_Task brief_
Set down the data below without change, skipping the pictures it holds.

----

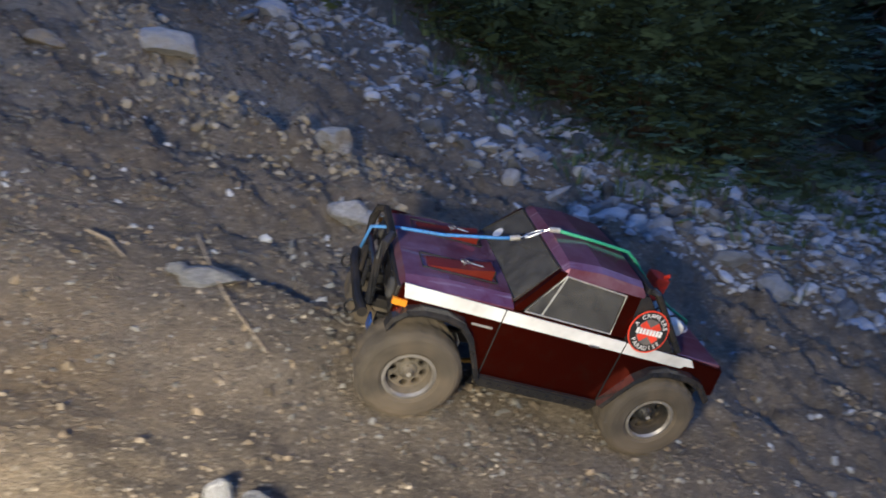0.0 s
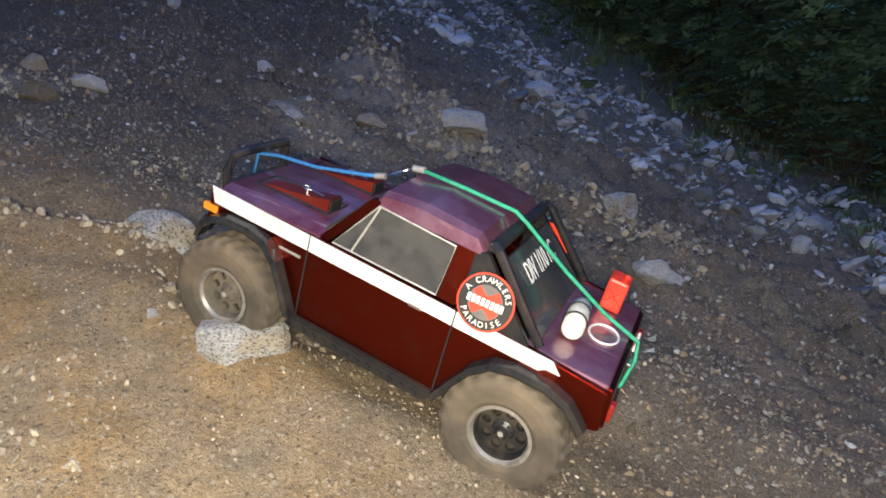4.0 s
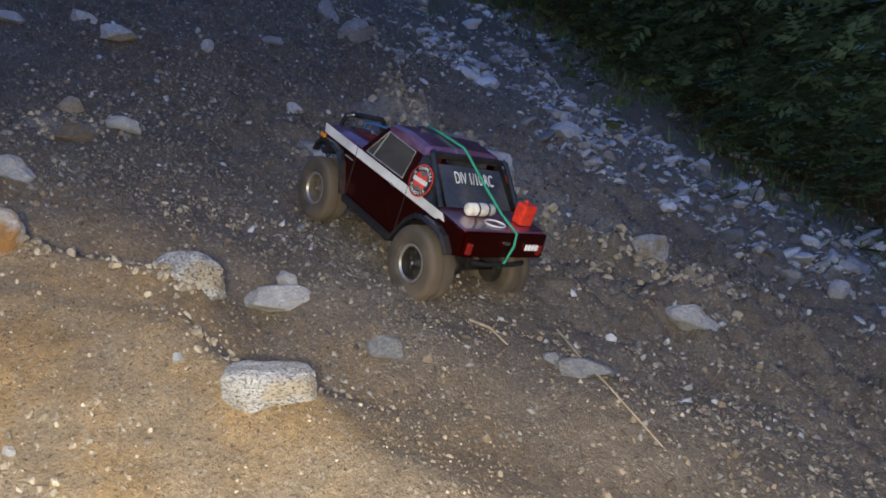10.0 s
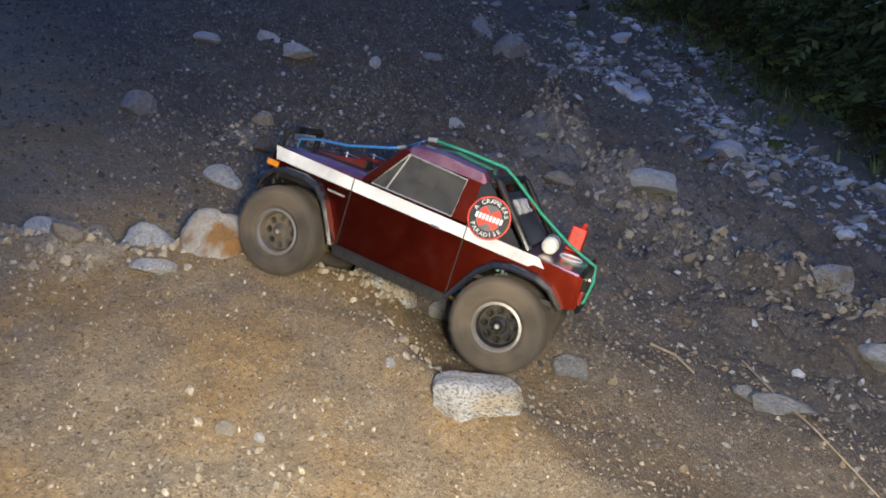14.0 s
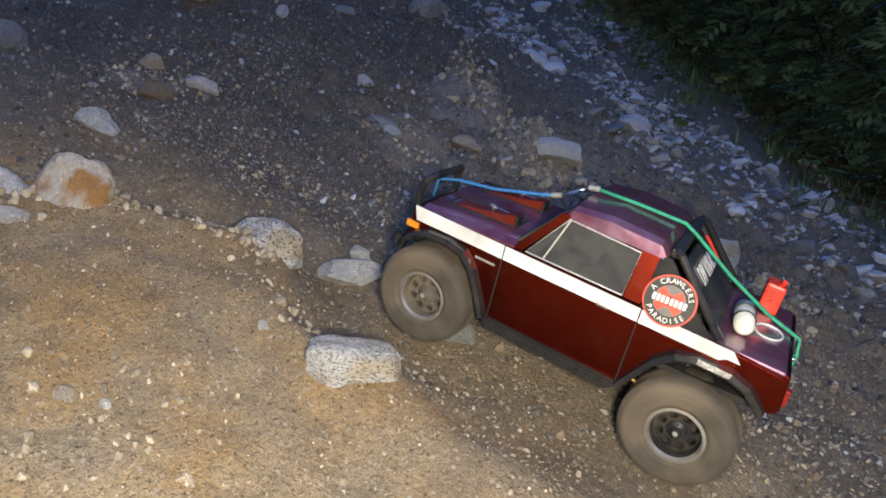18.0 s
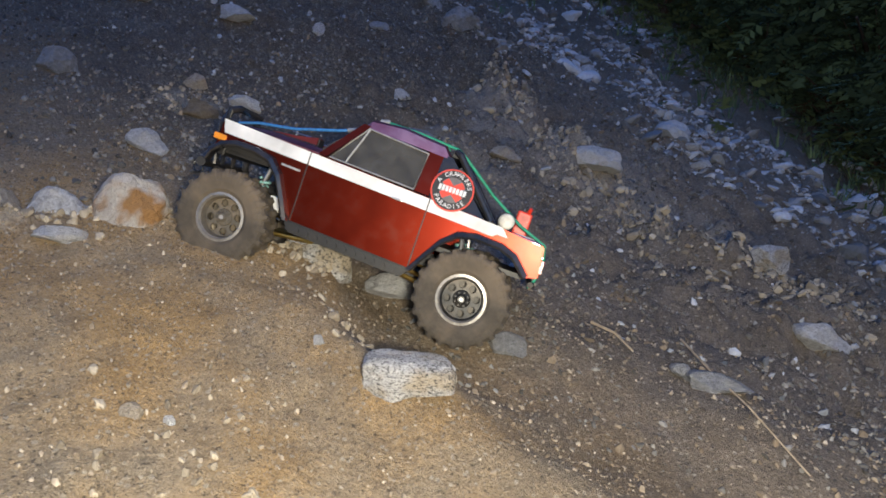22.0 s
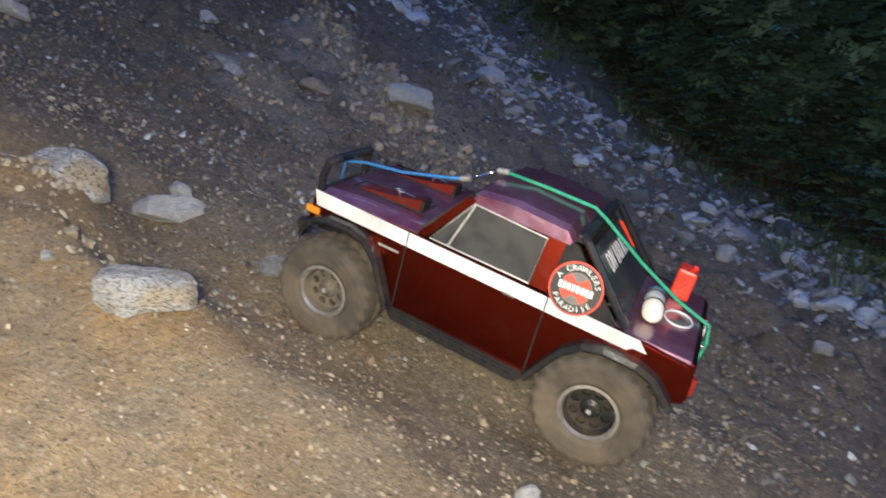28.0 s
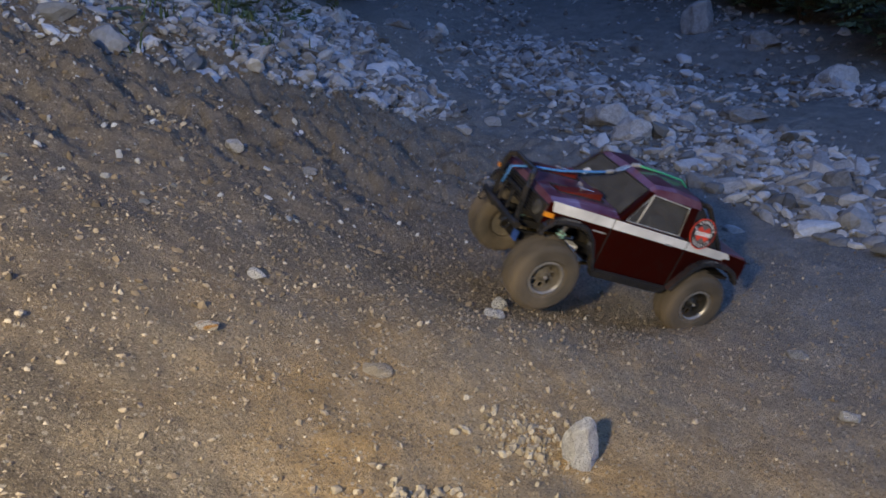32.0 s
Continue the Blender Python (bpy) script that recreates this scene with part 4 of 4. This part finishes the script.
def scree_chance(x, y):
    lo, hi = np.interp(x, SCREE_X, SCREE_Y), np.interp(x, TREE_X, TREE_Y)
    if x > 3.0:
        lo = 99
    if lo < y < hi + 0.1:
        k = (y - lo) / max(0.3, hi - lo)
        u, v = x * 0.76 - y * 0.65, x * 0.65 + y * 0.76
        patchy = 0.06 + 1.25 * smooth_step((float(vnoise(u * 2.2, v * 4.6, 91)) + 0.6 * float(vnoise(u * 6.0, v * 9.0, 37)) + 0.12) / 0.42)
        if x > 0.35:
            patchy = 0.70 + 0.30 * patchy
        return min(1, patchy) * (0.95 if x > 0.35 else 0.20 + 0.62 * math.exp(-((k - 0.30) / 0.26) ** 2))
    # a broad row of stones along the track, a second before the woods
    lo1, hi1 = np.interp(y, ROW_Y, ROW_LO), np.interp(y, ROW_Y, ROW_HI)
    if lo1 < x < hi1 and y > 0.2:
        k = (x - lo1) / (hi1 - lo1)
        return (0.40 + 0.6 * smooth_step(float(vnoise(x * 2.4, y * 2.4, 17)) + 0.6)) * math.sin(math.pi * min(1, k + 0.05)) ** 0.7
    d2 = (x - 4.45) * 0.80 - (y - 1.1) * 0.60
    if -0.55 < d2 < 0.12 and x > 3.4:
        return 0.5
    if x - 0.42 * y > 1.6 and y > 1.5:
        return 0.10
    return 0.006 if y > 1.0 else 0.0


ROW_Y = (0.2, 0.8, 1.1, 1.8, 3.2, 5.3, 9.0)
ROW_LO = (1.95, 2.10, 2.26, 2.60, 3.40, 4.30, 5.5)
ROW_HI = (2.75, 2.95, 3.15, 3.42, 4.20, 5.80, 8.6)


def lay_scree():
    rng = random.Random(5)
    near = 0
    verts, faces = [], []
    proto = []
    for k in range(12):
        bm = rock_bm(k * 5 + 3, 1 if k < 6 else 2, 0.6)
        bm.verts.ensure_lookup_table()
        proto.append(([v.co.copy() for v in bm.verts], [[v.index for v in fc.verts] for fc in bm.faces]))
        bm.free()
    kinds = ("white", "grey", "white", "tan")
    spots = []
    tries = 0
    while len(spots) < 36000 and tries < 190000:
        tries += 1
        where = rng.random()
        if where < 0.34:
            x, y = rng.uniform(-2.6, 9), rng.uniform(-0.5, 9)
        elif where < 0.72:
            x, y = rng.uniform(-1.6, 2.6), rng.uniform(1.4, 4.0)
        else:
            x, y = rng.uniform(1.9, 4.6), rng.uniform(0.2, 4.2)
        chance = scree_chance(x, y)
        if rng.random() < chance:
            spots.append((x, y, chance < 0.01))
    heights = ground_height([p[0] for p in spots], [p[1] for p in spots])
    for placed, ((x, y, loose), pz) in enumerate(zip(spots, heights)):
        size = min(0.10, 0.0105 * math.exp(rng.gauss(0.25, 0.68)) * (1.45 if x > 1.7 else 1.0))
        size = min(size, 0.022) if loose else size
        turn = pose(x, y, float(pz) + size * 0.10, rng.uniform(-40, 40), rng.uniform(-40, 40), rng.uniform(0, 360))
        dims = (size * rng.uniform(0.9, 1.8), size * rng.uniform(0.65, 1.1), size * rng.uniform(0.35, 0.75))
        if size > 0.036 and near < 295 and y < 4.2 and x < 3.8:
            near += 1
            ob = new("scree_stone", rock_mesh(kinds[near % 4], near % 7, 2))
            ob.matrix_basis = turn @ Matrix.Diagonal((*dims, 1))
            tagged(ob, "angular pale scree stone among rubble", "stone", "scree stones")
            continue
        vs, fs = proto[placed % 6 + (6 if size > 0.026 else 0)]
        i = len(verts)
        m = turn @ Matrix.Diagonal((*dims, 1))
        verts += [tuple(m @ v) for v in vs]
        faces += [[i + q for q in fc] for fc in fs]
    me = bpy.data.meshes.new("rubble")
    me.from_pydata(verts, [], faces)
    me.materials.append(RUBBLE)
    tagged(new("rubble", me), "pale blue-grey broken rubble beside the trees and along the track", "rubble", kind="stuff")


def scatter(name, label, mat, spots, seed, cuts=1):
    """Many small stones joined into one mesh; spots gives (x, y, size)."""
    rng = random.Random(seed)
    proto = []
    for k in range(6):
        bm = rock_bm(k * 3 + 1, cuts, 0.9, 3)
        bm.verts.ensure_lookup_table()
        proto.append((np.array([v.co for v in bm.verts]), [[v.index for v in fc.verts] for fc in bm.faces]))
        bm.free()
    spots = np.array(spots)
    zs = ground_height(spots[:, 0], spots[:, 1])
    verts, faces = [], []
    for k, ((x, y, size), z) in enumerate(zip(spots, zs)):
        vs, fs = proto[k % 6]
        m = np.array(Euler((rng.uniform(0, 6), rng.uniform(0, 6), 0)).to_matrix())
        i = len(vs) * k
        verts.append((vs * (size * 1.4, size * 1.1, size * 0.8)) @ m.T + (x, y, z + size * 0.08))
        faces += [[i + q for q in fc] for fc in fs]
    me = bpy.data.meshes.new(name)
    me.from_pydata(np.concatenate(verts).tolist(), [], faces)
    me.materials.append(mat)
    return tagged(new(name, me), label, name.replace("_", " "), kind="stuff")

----

_Response to the exercise_
0.0 s
4.0 s
10.0 s
14.0 s
18.0 s
22.0 s
28.0 s
32.0 s
Continue the Blender Python (bpy) script that recreates this scene with part 4 of 4. This part finishes the script.
def scree_chance(x, y):
    lo, hi = np.interp(x, SCREE_X, SCREE_Y), np.interp(x, TREE_X, TREE_Y)
    if x > 3.0:
        lo = 99
    if lo < y < hi + 0.1:
        k = (y - lo) / max(0.3, hi - lo)
        u, v = x * 0.76 - y * 0.65, x * 0.65 + y * 0.76
        patchy = 0.06 + 1.25 * smooth_step((float(vnoise(u * 2.2, v * 4.6, 91)) + 0.6 * float(vnoise(u * 6.0, v * 9.0, 37)) + 0.12) / 0.42)
        if x > 0.35:
            patchy = 0.70 + 0.30 * patchy
        return min(1, patchy) * (0.95 if x > 0.35 else 0.20 + 0.62 * math.exp(-((k - 0.30) / 0.26) ** 2))
    # a broad row of stones along the track, a second before the woods
    lo1, hi1 = np.interp(y, ROW_Y, ROW_LO), np.interp(y, ROW_Y, ROW_HI)
    if lo1 < x < hi1 and y > 0.2:
        k = (x - lo1) / (hi1 - lo1)
        return (0.40 + 0.6 * smooth_step(float(vnoise(x * 2.4, y * 2.4, 17)) + 0.6)) * math.sin(math.pi * min(1, k + 0.05)) ** 0.7
    d2 = (x - 4.45) * 0.80 - (y - 1.1) * 0.60
    if -0.55 < d2 < 0.12 and x > 3.4:
        return 0.5
    if x - 0.42 * y > 1.6 and y > 1.5:
        return 0.10
    return 0.006 if y > 1.0 else 0.0


ROW_Y = (0.2, 0.8, 1.1, 1.8, 3.2, 5.3, 9.0)
ROW_LO = (1.95, 2.10, 2.26, 2.60, 3.40, 4.30, 5.5)
ROW_HI = (2.75, 2.95, 3.15, 3.42, 4.20, 5.80, 8.6)


def lay_scree():
    rng = random.Random(5)
    near = 0
    verts, faces = [], []
    proto = []
    for k in range(12):
        bm = rock_bm(k * 5 + 3, 1 if k < 6 else 2, 0.6)
        bm.verts.ensure_lookup_table()
        proto.append(([v.co.copy() for v in bm.verts], [[v.index for v in fc.verts] for fc in bm.faces]))
        bm.free()
    kinds = ("white", "grey", "white", "tan")
    spots = []
    tries = 0
    while len(spots) < 36000 and tries < 190000:
        tries += 1
        where = rng.random()
        if where < 0.34:
            x, y = rng.uniform(-2.6, 9), rng.uniform(-0.5, 9)
        elif where < 0.72:
            x, y = rng.uniform(-1.6, 2.6), rng.uniform(1.4, 4.0)
        else:
            x, y = rng.uniform(1.9, 4.6), rng.uniform(0.2, 4.2)
        chance = scree_chance(x, y)
        if rng.random() < chance:
            spots.append((x, y, chance < 0.01))
    heights = ground_height([p[0] for p in spots], [p[1] for p in spots])
    for placed, ((x, y, loose), pz) in enumerate(zip(spots, heights)):
        size = min(0.10, 0.0105 * math.exp(rng.gauss(0.25, 0.68)) * (1.45 if x > 1.7 else 1.0))
        size = min(size, 0.022) if loose else size
        turn = pose(x, y, float(pz) + size * 0.10, rng.uniform(-40, 40), rng.uniform(-40, 40), rng.uniform(0, 360))
        dims = (size * rng.uniform(0.9, 1.8), size * rng.uniform(0.65, 1.1), size * rng.uniform(0.35, 0.75))
        if size > 0.036 and near < 295 and y < 4.2 and x < 3.8:
            near += 1
            ob = new("scree_stone", rock_mesh(kinds[near % 4], near % 7, 2))
            ob.matrix_basis = turn @ Matrix.Diagonal((*dims, 1))
            tagged(ob, "angular pale scree stone among rubble", "stone", "scree stones")
            continue
        vs, fs = proto[placed % 6 + (6 if size > 0.026 else 0)]
        i = len(verts)
        m = turn @ Matrix.Diagonal((*dims, 1))
        verts += [tuple(m @ v) for v in vs]
        faces += [[i + q for q in fc] for fc in fs]
    me = bpy.data.meshes.new("rubble")
    me.from_pydata(verts, [], faces)
    me.materials.append(RUBBLE)
    tagged(new("rubble", me), "pale blue-grey broken rubble beside the trees and along the track", "rubble", kind="stuff")


def scatter(name, label, mat, spots, seed, cuts=1):
    """Many small stones joined into one mesh; spots gives (x, y, size)."""
    rng = random.Random(seed)
    proto = []
    for k in range(6):
        bm = rock_bm(k * 3 + 1, cuts, 0.9, 3)
        bm.verts.ensure_lookup_table()
        proto.append((np.array([v.co for v in bm.verts]), [[v.index for v in fc.verts] for fc in bm.faces]))
        bm.free()
    spots = np.array(spots)
    zs = ground_height(spots[:, 0], spots[:, 1])
    verts, faces = [], []
    for k, ((x, y, size), z) in enumerate(zip(spots, zs)):
        vs, fs = proto[k % 6]
        m = np.array(Euler((rng.uniform(0, 6), rng.uniform(0, 6), 0)).to_matrix())
        i = len(vs) * k
        verts.append((vs * (size * 1.4, size * 1.1, size * 0.8)) @ m.T + (x, y, z + size * 0.08))
        faces += [[i + q for q in fc] for fc in fs]
    me = bpy.data.meshes.new(name)
    me.from_pydata(np.concatenate(verts).tolist(), [], faces)
    me.materials.append(mat)
    return tagged(new(name, me), label, name.replace("_", " "), kind="stuff")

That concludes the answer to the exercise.